I used my cell phone and first called university police, a branch of crime fighters with an office located right below us in the parking deck complex. I told the officer on duty the situation and asked if there was anything he could do about it. He politely told me that the parking deck was the jurisdiction of ASU Parking and Traffic and there was nothing the police could do. I then called Parking and Traffic and talked to a woman whose sole responsibility appeared to be answering the office phone at night. She had clearly been on the phone with several of the people stuck in the parking deck. She told me that she had forwarded the complaints to ASU Police to see if there was anything they could do.

I then walked down the stairs to the first level to see if the attendant would consider just raising the gate and letting everybody out. There I met several other people from the immobile second and third levels who were wondering the same thing. One man (with a passed out toddler in his arms) told me he was surprised that the parking deck was charging for after-hours parking because parking there had been free a few nights before when the ASU men’s basketball team played Western Carolina at the Holmes Center.
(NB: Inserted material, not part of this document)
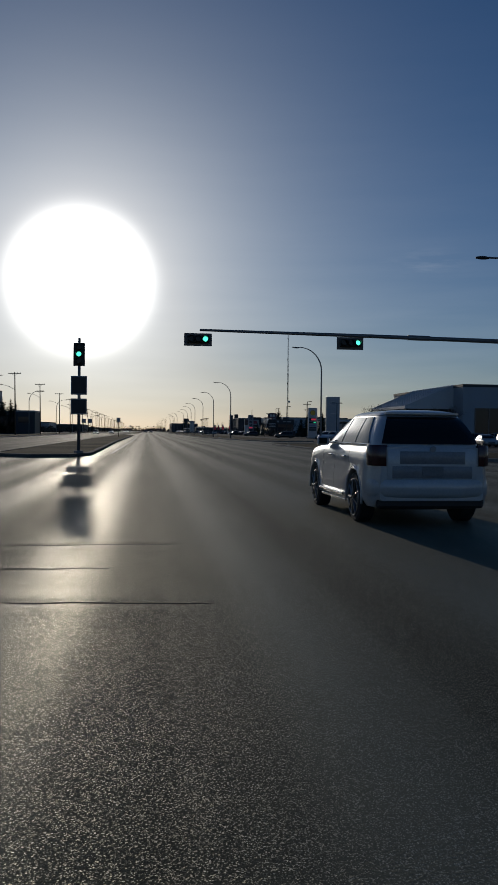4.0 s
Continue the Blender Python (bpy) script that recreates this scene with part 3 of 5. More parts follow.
post = thing("median_signal", "post-mounted traffic signal above two small signs on the median nose", "traffic signal", pose(-3.72, 102.6, 0.12))
part("post", tube([(0, 0, 0), (0, 0, 6.2)], [0.09, 0.07], 10), STEEL, post, smooth=True)
part("footing", tube([(0, 0, 0), (0, 0, 0.18)], [0.28, 0.24], 12), CONCRETE, post)
signal_head(post, 0.0, -0.12, 5.3, horizontal=False, lit=1)
for z0, z1 in ((3.15, 4.15), (2.1, 2.95)):
    sg = part("sign_plate", box(-0.42, 0.42, -0.11, -0.085, z0, z1, bevel=0.004), GREY, post, "weathered grey sign plate in shade")
    # near-black face stands for the shade on a backlit plate
    part("shaded_sign_face", box(-0.37, 0.37, -0.1135, -0.111, z0 + 0.06, z1 - 0.06), DARK_STEEL, sg)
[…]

Not getting any satisfactory answers from the parking attendant, we all walked back up the stairs to our cars to wait it out. One hour after we started the car, we paid the attendant and left the building. We even had to pay for the extra hour that we waited in our car to leave.

I was truly impressed at how civil everyone behaved during this inexcusable situation and feel that it is a credit to our community that I never heard a raised voice during the entire debacle.
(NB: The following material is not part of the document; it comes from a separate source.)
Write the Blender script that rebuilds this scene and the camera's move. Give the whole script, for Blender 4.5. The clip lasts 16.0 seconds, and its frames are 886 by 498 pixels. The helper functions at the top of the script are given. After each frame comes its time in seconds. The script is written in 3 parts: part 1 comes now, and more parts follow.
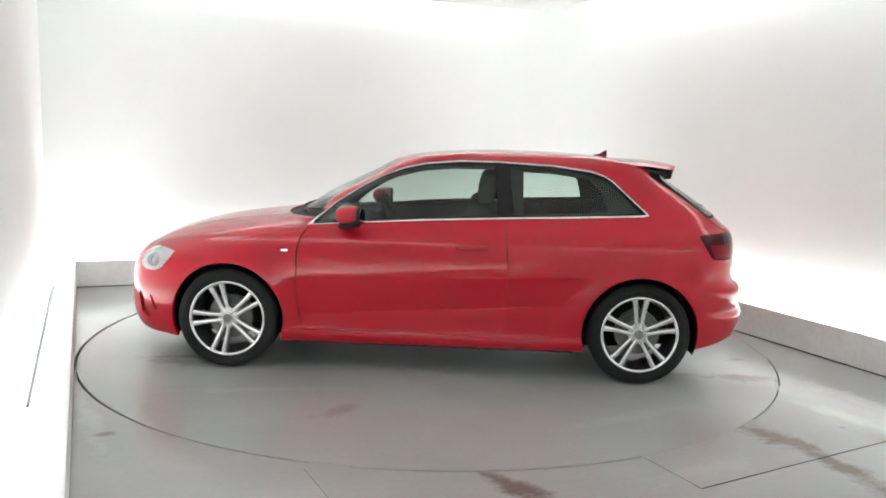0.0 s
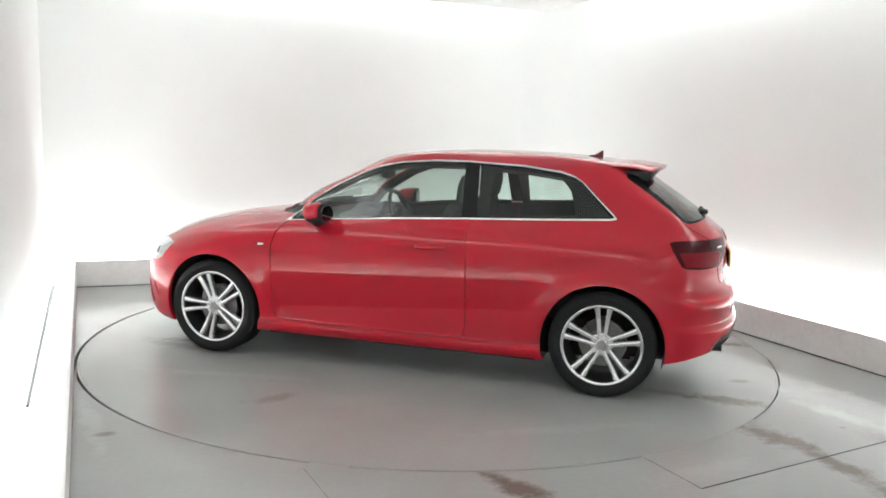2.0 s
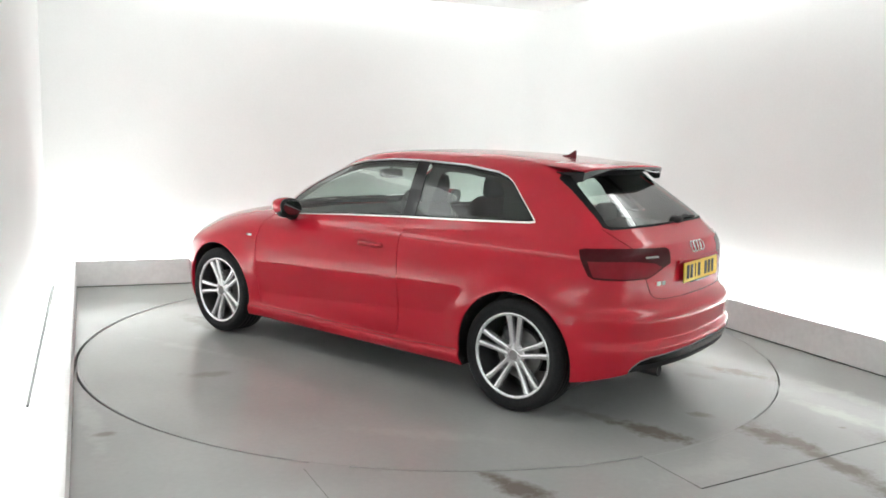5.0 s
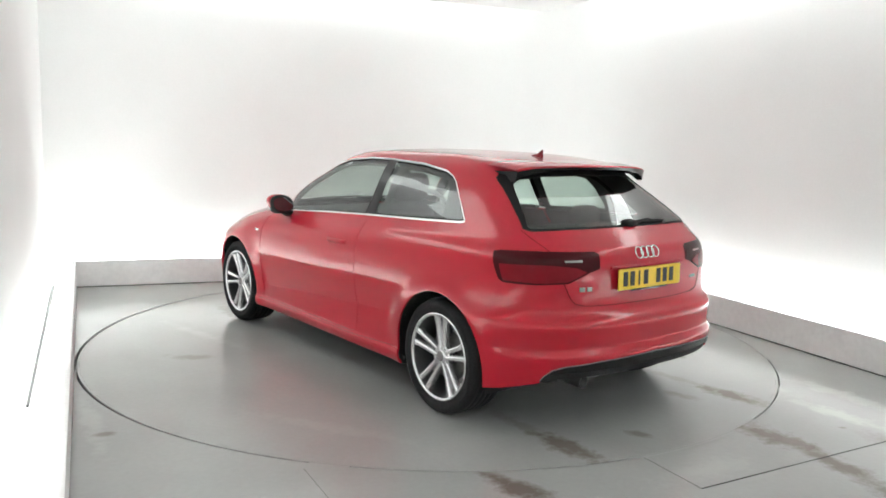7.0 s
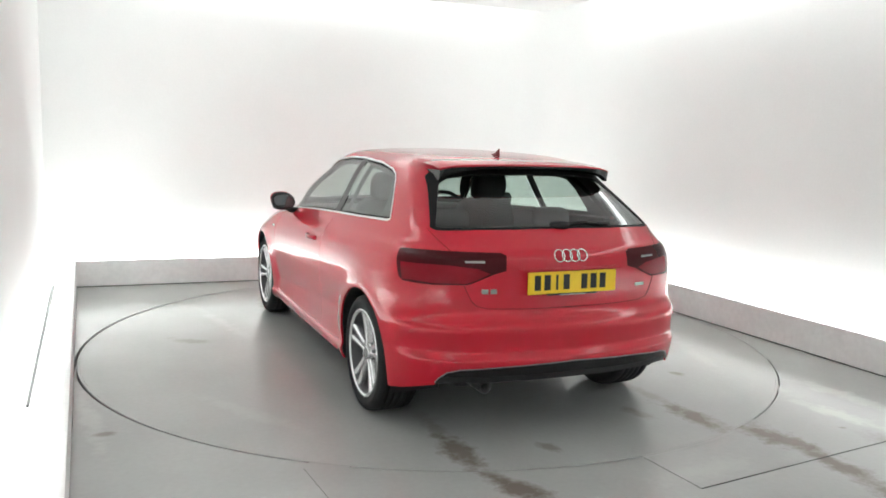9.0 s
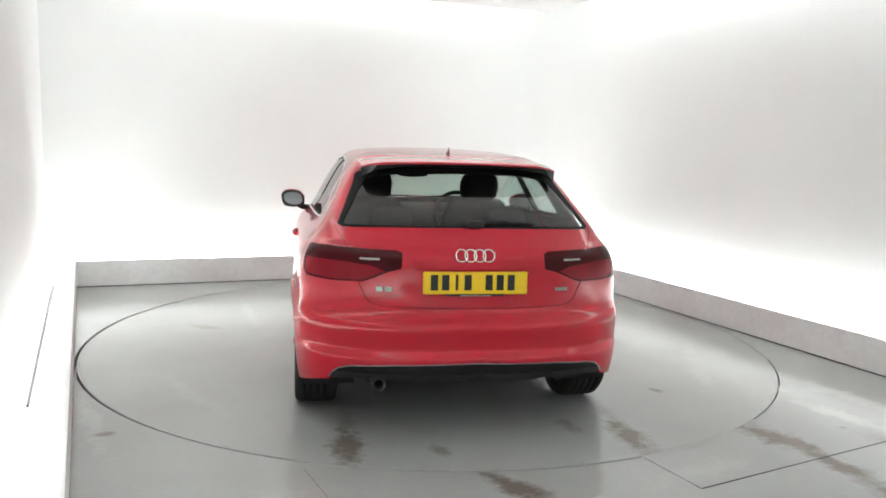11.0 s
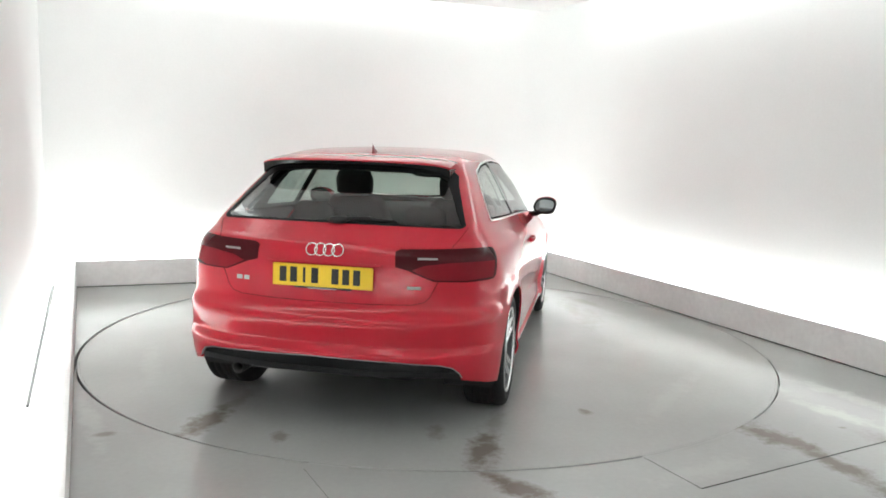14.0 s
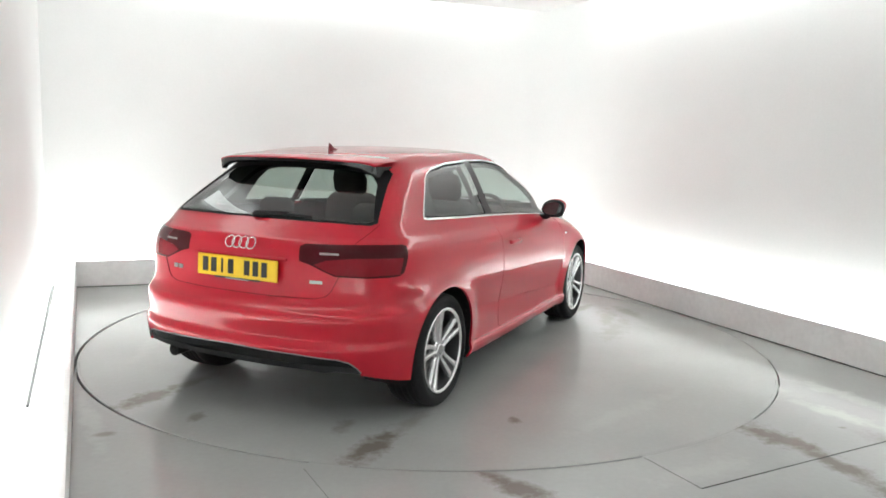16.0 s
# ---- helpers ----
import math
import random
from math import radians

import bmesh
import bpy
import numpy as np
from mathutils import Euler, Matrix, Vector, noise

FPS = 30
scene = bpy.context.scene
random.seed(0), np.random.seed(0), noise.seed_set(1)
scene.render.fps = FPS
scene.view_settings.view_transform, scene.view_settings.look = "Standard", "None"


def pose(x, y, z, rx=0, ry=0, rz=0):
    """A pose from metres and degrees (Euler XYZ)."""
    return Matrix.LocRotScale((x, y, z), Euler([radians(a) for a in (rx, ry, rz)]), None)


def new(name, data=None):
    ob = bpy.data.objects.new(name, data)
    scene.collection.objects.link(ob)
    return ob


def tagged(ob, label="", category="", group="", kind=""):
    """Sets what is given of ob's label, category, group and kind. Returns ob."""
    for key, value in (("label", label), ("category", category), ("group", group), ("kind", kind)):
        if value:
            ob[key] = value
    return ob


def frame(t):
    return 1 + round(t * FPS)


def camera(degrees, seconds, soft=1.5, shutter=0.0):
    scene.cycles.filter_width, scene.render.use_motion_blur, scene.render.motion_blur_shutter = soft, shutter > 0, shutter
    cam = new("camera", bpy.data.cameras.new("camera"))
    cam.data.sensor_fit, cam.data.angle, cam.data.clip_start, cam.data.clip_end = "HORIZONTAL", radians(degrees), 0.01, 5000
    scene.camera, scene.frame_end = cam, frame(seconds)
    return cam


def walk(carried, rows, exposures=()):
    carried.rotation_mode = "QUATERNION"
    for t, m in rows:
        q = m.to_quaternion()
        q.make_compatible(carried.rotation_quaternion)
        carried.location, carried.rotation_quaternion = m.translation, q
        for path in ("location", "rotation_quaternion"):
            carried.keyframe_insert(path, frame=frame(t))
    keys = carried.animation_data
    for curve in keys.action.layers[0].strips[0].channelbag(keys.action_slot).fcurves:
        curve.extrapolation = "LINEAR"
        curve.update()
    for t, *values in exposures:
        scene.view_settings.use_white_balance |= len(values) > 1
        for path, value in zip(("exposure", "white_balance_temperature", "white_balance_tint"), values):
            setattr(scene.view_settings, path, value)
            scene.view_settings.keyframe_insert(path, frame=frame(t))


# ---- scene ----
cam = camera(58.01, 16.0, soft=1.7)
EYE = Vector((0.0317, -5.8906, 1.5022))
PAN, TILT, ROLL = 0.41, 8.0, 1.79
CAM = pose(*EYE, 0, 0, -PAN) @ pose(0, 0, 0, 90 - TILT, 0, 0) @ pose(0, 0, 0, 0, 0, ROLL)
walk(cam, [(0.0, CAM), (16.0, CAM)], exposures=[(0.0, 0.0), (16.0, 0.0)])

# ---- light: cove tubes behind the kerb and above the ceiling panel ----
world = bpy.data.worlds.new("world")
scene.world = world
world.use_nodes = True
world.node_tree.nodes["Background"].inputs[0].default_value = (0.9, 0.95, 1.0, 1)
world.node_tree.nodes["Background"].inputs[1].default_value = 0.05
COVE_LOW, COVE_HIGH = 16.5, (2.8, 4.4, 3.5, 3.0)   # the high ones: back, right, front, left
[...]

I feel that the university, particularly the Parking and Traffic Department, owes all of those parents an apology and that it needs to rectify the situation so this doesn’t happen again.

Here are some suggestions for that department: If you are determined to have people pay for parking during after-hours events at the Holmes Center, have them pay a flat fee when they enter the parking deck. That way, when everyone wants to leave at once after the show, they can do so with relative ease.

You should also consider adding 50 cents or a dollar to every ticket for Holmes Center events and then let everyone use the parking deck for free. You can probably figure out a system where you’ll make the same amount of money and not inconvenience so many patrons of ASU-hosted events.

Whatever you do, be consistent. Most of the people I met said they would have parked elsewhere if they had known that they would have to wait an hour or more before leaving.

You might also want to be more consistent with traffic control before and after events at the Holmes Center. Before the show we were caught in a steady stream of cars going behind the arena with the wish of turning left up the hill to the big parking lot there. It was only after that we were behind the arena that we were told that the parking lot was full and we would have to park in the parking deck. Like everyone else in that situation, we had make a left onto Rivers Street without any help from traffic control, and then make an additional left into the parking deck.

While I commend Appalachian State for building two new parking decks in downtown Boone and helping to alleviate a genuine problem for visitors and businesses, the university still has a few kinks to work out in making sure the decks are a positive for all who use them.